• GIVEN TASK: Leave out the images; return the rest of the data exactly.

• COLLECTED MATERIAL:
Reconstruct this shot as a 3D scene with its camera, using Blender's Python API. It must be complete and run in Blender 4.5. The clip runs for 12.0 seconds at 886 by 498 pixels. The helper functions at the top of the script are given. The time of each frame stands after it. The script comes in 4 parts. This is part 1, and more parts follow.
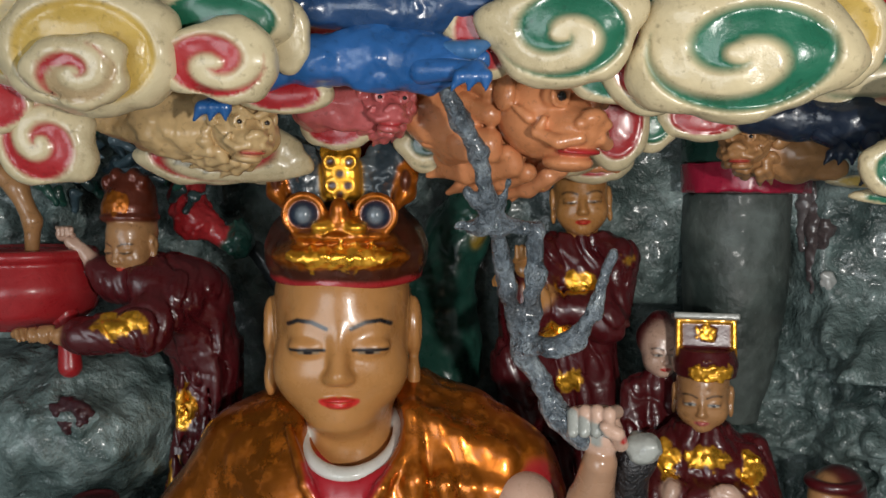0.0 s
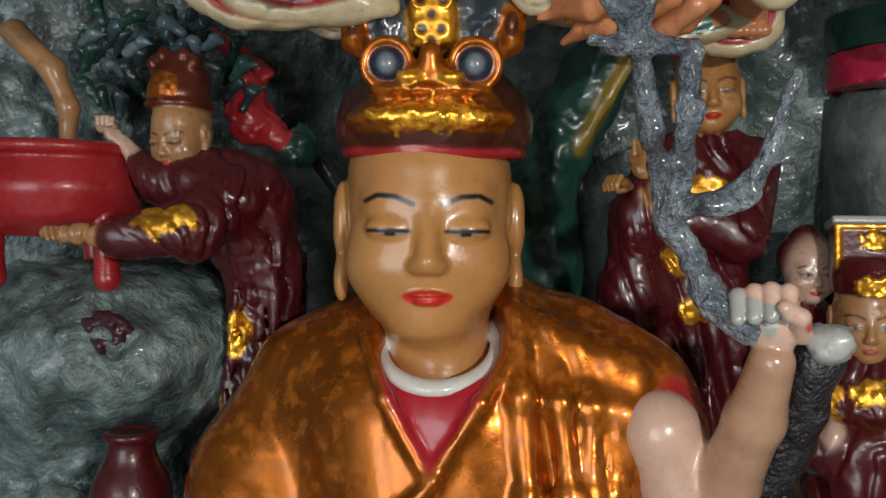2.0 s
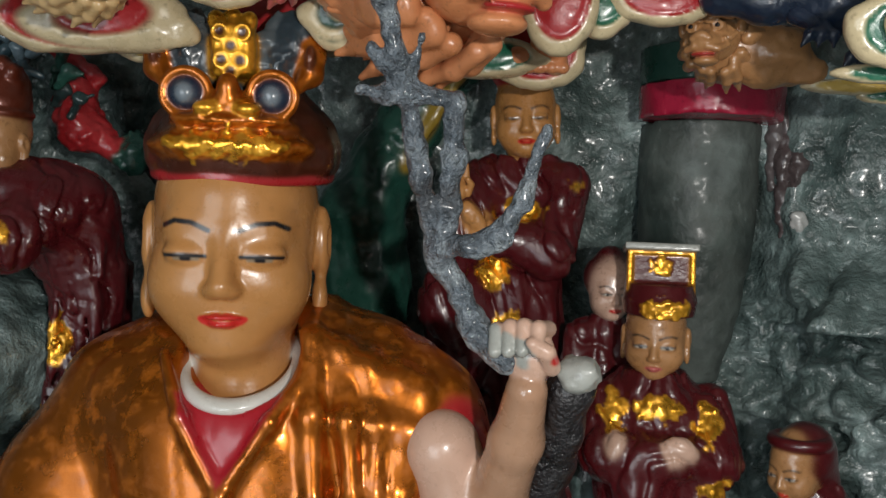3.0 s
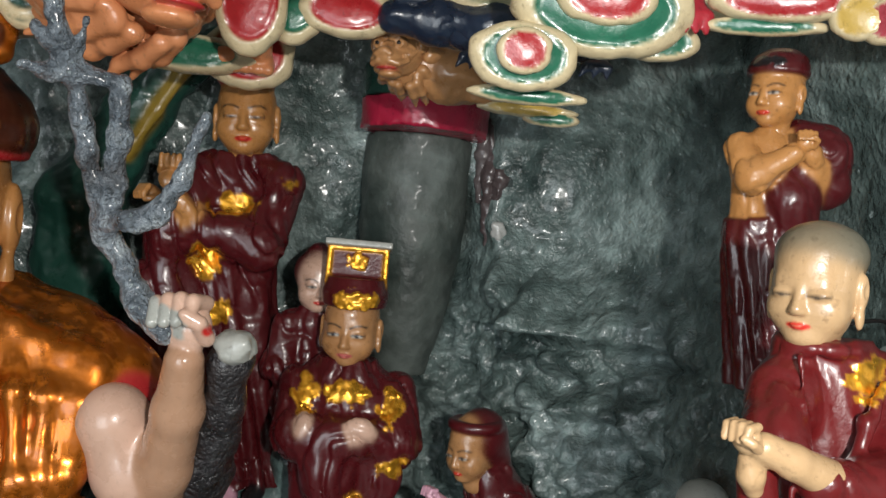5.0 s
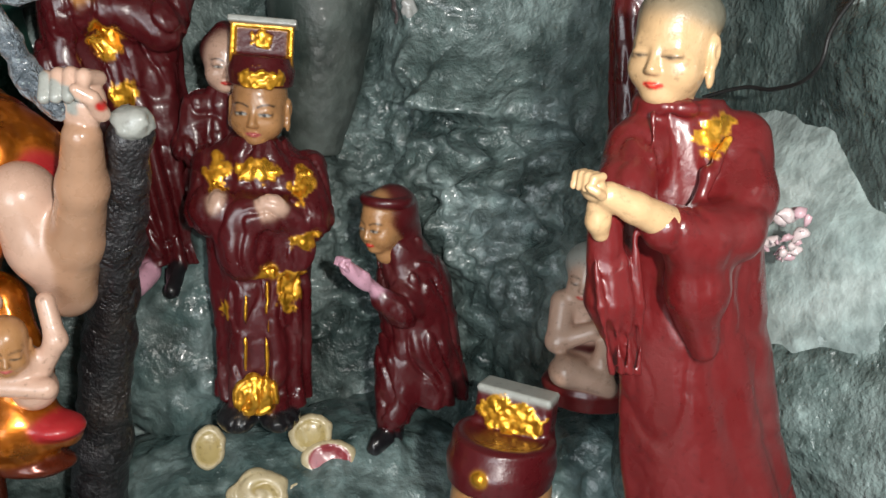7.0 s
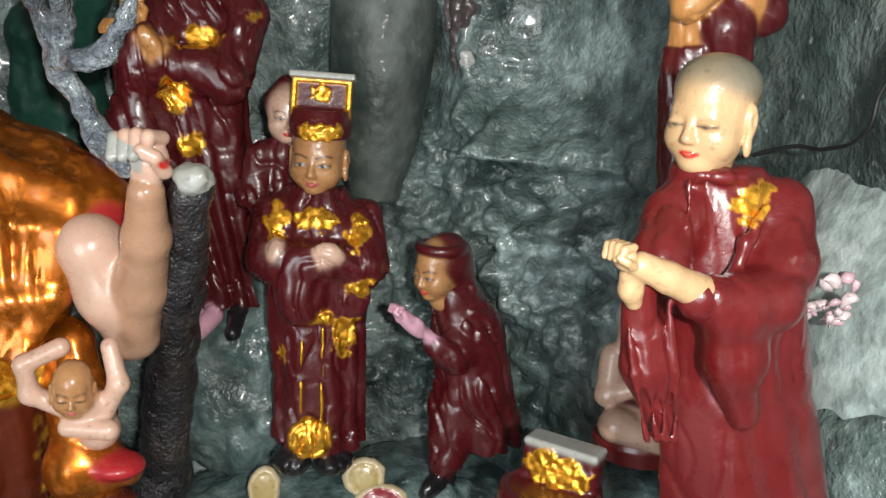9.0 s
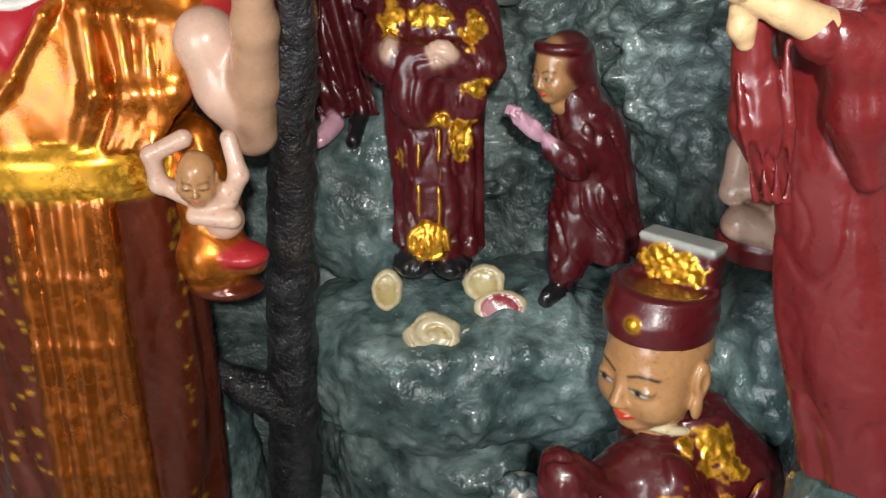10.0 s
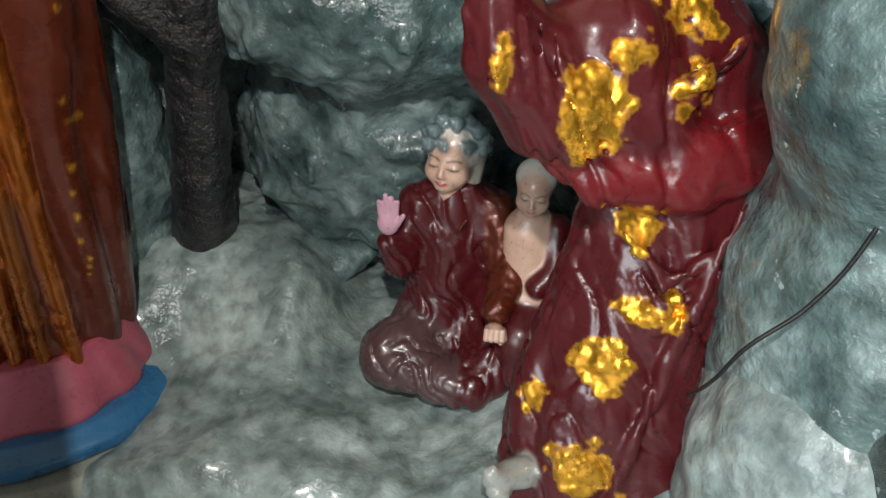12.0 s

• COMPLETE RESPONSE:
Reconstruct this shot as a 3D scene with its camera, using Blender's Python API. It must be complete and run in Blender 4.5. The clip runs for 12.0 seconds at 886 by 498 pixels. The helper functions at the top of the script are given. The time of each frame stands after it. The script comes in 4 parts. This is part 1, and more parts follow.
0.0 s
2.0 s
3.0 s
5.0 s
7.0 s
9.0 s
10.0 s
12.0 s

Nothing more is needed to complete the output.